И, помолчав, он спрашивает:
— Не знаешь, где он погребен?
— На кладбище на Кекострове, в Архангельске. Алиса Суси, вдова одного из участников похода на Кимас-озеро, ныне воспитательница Медвежьегорской школы-интерната, рассказывала, как недавно она с делегацией отряда пионеров имени Тойво Антикайнена приезжала на Кекостров и пионеры при большом стечении народа возложили венок на могилу героя.
— А не пришло ли время перевезти прах Тойска в его родной город, в Хельсинки, в Мальми? — не то спрашивает, не то вслух думает Матти Янхунен.
На окраине столицы, в Мальми, — братские могилы красногвардейцев, павших в 1918 году. Туда перенесен прах Пеюсти и других товарищей. Спасая честь своего народа, они боролись против того, чтобы Суоми воевала на стороне гитлеровцев, и были расстреляны. Сюда недавно перевезен из Москвы прах друга, соратника и во многом учителя Антикайнена — Юрьё Сирола. На могиле Сирола нет еще надгробного камня, один лишь невысокий куст красных роз.

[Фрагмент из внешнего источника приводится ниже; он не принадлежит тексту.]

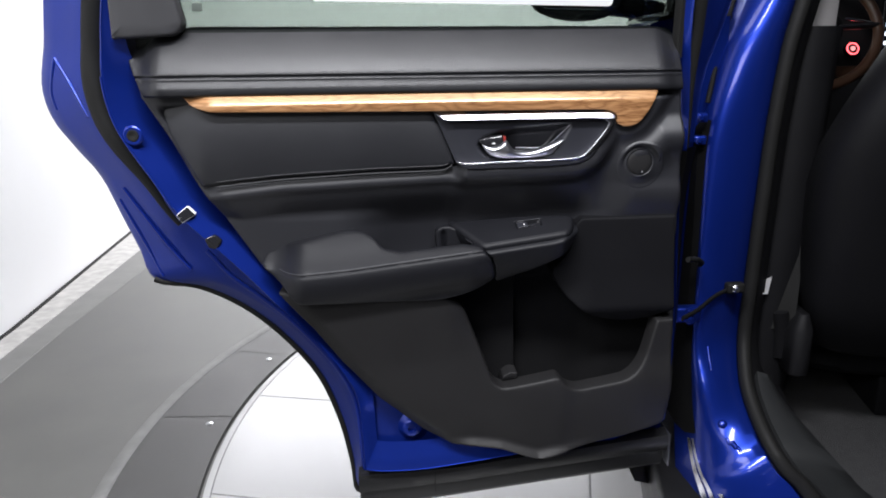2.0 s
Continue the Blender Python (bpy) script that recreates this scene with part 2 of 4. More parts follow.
def relief(poly, front, r=0.003, depth=0.02, step=0.008, cuts=(), shear=0.0):
    """A panel with rounded edges: an outline in x and z, whose front lies at y = front(x, z), with sides that go depth back."""
    bm = bmesh.new()
    rings = []
    for d in (0.0, 0.15 * r, 0.45 * r, r):
        off = r - math.sqrt(max(0, r * r - (r - d) ** 2))
        ring = inward(poly, d) if d else poly
        rings.append([bm.verts.new((p.x, off, p.y)) for p in ring])
    n = len(poly)
    for ra, rb in zip(rings, rings[1:]):
        for i in range(n):
            bm.faces.new((ra[i - 1], ra[i], rb[i], rb[i - 1]))
    bm.faces.new(rings[-1])
    x0, x1 = min(p.x for p in poly), max(p.x for p in poly)
    z0, z1 = min(p.y for p in poly), max(p.y for p in poly)
    planes = [((x0 + step * k, 0, 0), (1, 0, 0)) for k in range(1, int((x1 - x0) / step) + 1)]
    planes += [((0, 0, z0 + step * k), (0, 0, 1)) for k in range(1, int((z1 - z0) / step) + 1)]
    planes += [((0, 0, c), (-shear, 0, 1)) for c in cuts]
    for co, no in planes:
        bmesh.ops.bisect_plane(bm, geom=bm.verts[:] + bm.edges[:] + bm.faces[:], dist=1e-6, plane_co=co, plane_no=no)
    rim = [e for e in bm.edges if len(e.link_faces) == 1]
    for v in bm.verts:
        v.co.y += front(v.co.x, v.co.z)
    got = bmesh.ops.extrude_edge_only(bm, edges=rim)
    for v in got["geom"]:
        if isinstance(v, bmesh.types.BMVert):
            v.co.y += depth
    bmesh.ops.triangulate(bm, faces=[f for f in bm.faces if len(f.verts) > 4])
    return bm


def grid(rows, closed=False):
    """A skin over rows of points of the same number."""
    bm = bmesh.new()
    vs = [[bm.verts.new(p) for p in row] for row in rows]
    n = len(rows[0])
    for a, b in zip(vs, vs[1:]):
        for i in range(0 if closed else 1, n):
            bm.faces.new((a[i - 1], a[i], b[i], b[i - 1]))
    return bm


def tube(points, radius, sides=8, squash=1.0):
    """A round rod along points; radius may be a function of 0..1."""
    rows, n = [], len(points)
    pts = [Vector(p) for p in points]
    up = None
    for i, p in enumerate(pts):
        t = (pts[min(i + 1, n - 1)] - pts[max(i - 1, 0)]).normalized()
        if up is None:
            up = t.cross(Vector((0.3, 0.9, 0.2))).normalized()
        up = (up - t * up.dot(t)).normalized()
        side = t.cross(up)
        r = radius(i / (n - 1)) if callable(radius) else radius
        rows.append([p + (up * math.cos(a) + side * math.sin(a) * squash) * r for a in (2 * math.pi * k / sides for k in range(sides))])
    bm = grid(rows, closed=True)
    bm.verts.ensure_lookup_table()
    m = len(bm.verts)
    bm.faces.new([bm.verts[i] for i in range(sides)])
    bm.faces.new([bm.verts[i] for i in range(m - sides, m)])
    return bm


def spline(points, per=6):
    """A smooth line through points (Catmull-Rom)."""
    p = [Vector(q) for q in points]
    p = [p[0] * 2 - p[1]] + p + [p[-1] * 2 - p[-2]]
    out = []
    for i in range(1, len(p) - 2):
        for k in range(per):
            t = k / per
            out.append(0.5 * (2 * p[i] + (p[i + 1] - p[i - 1]) * t + (2 * p[i - 1] - 5 * p[i] + 4 * p[i + 1] - p[i + 2]) * t * t + (3 * p[i] - p[i - 1] - 3 * p[i + 1] + p[i + 2]) * t ** 3))
    return out + [p[-2]]


def box(x0, x1, y0, y1, z0, z1, bevel=0.0, seg=2):
    bm = bmesh.new()
    bmesh.ops.create_cube(bm, size=1)
    for v in bm.verts:
        v.co = Vector(((x0 + x1) / 2 + v.co.x * (x1 - x0), (y0 + y1) / 2 + v.co.y * (y1 - y0), (z0 + z1) / 2 + v.co.z * (z1 - z0)))
    if bevel:
        bmesh.ops.bevel(bm, geom=bm.edges[:], offset=bevel, segments=seg, affect="EDGES", profile=0.5)
    return bm


def lathe(profile, place, axis_turn=(90, 0, 0), seg=40):
    """A turned part: profile of (radius, along) about its axis."""
    bm = bmesh.new()
    m = pose(*place, *axis_turn)
    rows = [[m @ Vector((r * math.cos(a), r * math.sin(a), h)) for a in (2 * math.pi * k / seg for k in range(seg))] for r, h in profile]
    vs = [[bm.verts.new(p) for p in row] for row in rows]
    for a, b in zip(vs, vs[1:]):
        for i in range(seg):
            bm.faces.new((a[i - 1], a[i], b[i], b[i - 1]))
    for ring, (r, h) in ((vs[0], profile[0]), (vs[-1], profile[-1])):
        if r > 1e-5:
            bm.faces.new(ring)
    return bm


def prism(poly, z0, z1):
    """A slab with an outline in x and y."""
    bm = bmesh.new()
    a = [bm.verts.new((x, y, z0)) for x, y in poly]
    b = [bm.verts.new((x, y, z1)) for x, y in poly]
    bm.faces.new(a[::-1])
    bm.faces.new(b)
    for i in range(len(poly)):
        bm.faces.new((a[i - 1], a[i], b[i], b[i - 1]))
    return bm


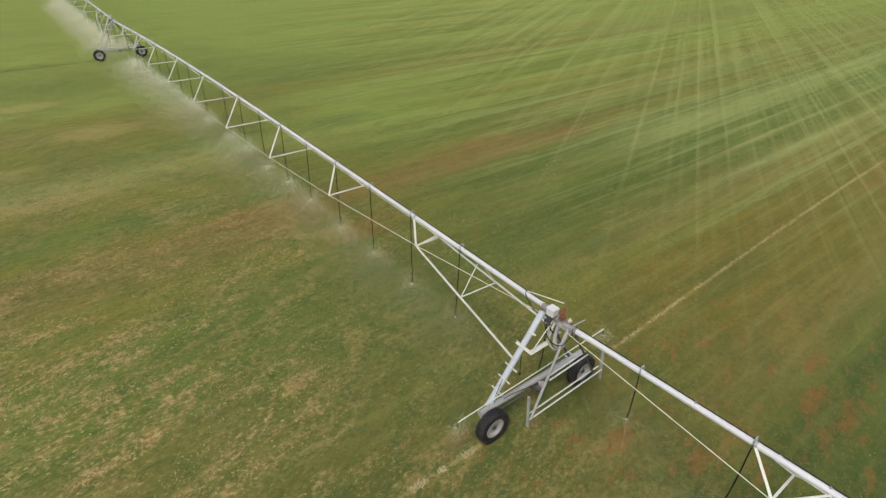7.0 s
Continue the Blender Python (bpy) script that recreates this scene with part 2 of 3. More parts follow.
    # straight drill lines across the bands: place, strength, half width
    drill = n.math("ADD", n.math("MULTIPLY", x, 0.86), n.math("MULTIPLY", y, 0.51))
    drill = n.math("ADD", drill, n.math("MULTIPLY", n.math("SUBTRACT", n.noise(n.stretch(p, (0.15, 0.15, 0.15)), 1.0, 2), 0.5), 0.22))
    lines_a = [(-17.2, 0.3, 0.2), (-14.1, 0.5, 0.2), (-12.5, 0.6, 0.2), (-8.6, 0.25, 0.15), (-4.1, 0.45, 0.2), (0.55, 0.7, 0.18), (3.0, 0.45, 0.13), (4.72, 0.9, 0.12), (6.6, 0.5, 0.14), (8.3, 0.35, 0.12)]
    lines_b = [(10.6, 0.35, 0.14), (12.4, 0.3, 0.14), (14.1, 0.6, 0.16), (16.2, 0.35, 0.14), (18.4, 0.6, 0.16), (20.2, 0.35, 0.15), (22.2, 0.65, 0.16), (25.4, 0.4, 0.15), (28.7, 0.5, 0.16), (32.0, 0.5, 0.16)]
    total = None
    for lines, low, high in ((lines_a, -20.0, 9.0), (lines_b, 9.0, 36.0)):
        rows = []
        for o, power, w in lines:
            c, w = (o - low) / (high - low), w / (high - low)
            rows += [(c - w, 0.0), (c, power), (c + w, 0.0)]
        one = n.ramp(n.math("DIVIDE", n.math("SUBTRACT", drill, low), high - low), rows)
        total = one if total is None else n.math("ADD", total, one)
    faint = n.noise(n.join(n.math("MULTIPLY", drill, 1.5), n.math("MULTIPLY", y, 0.008), 2.0), 1.0, 5, 0.8)
    broken = n.ramp(n.noise(n.stretch(p, (1.0, 0.5, 1.0)), 0.16, 4, 0.65), [(0.38, 0.35), (0.58, 1.0)])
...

Кладбище Мальми для трудящихся Хельсинки сейчас то же, что для французов Пер-Лашез с его прославленной Стеной коммунаров.
Мы возвращаемся по лесной дороге к Ситойнярви, к дому Матти Янхунена. Сосны своими разлапыми ветвями бьют по крыше, задевают окна нашей машины. И я рассказываю Янхунену о своих встречах с Антикайненом и о том, что сейчас в поющихся под сосной Лёнрота рунах карельских сказителей имя Антикайнена часто звучит рядом с именами Илмаринена, Вяйнямёйнена, бившихся за счастье народа, за Сампо.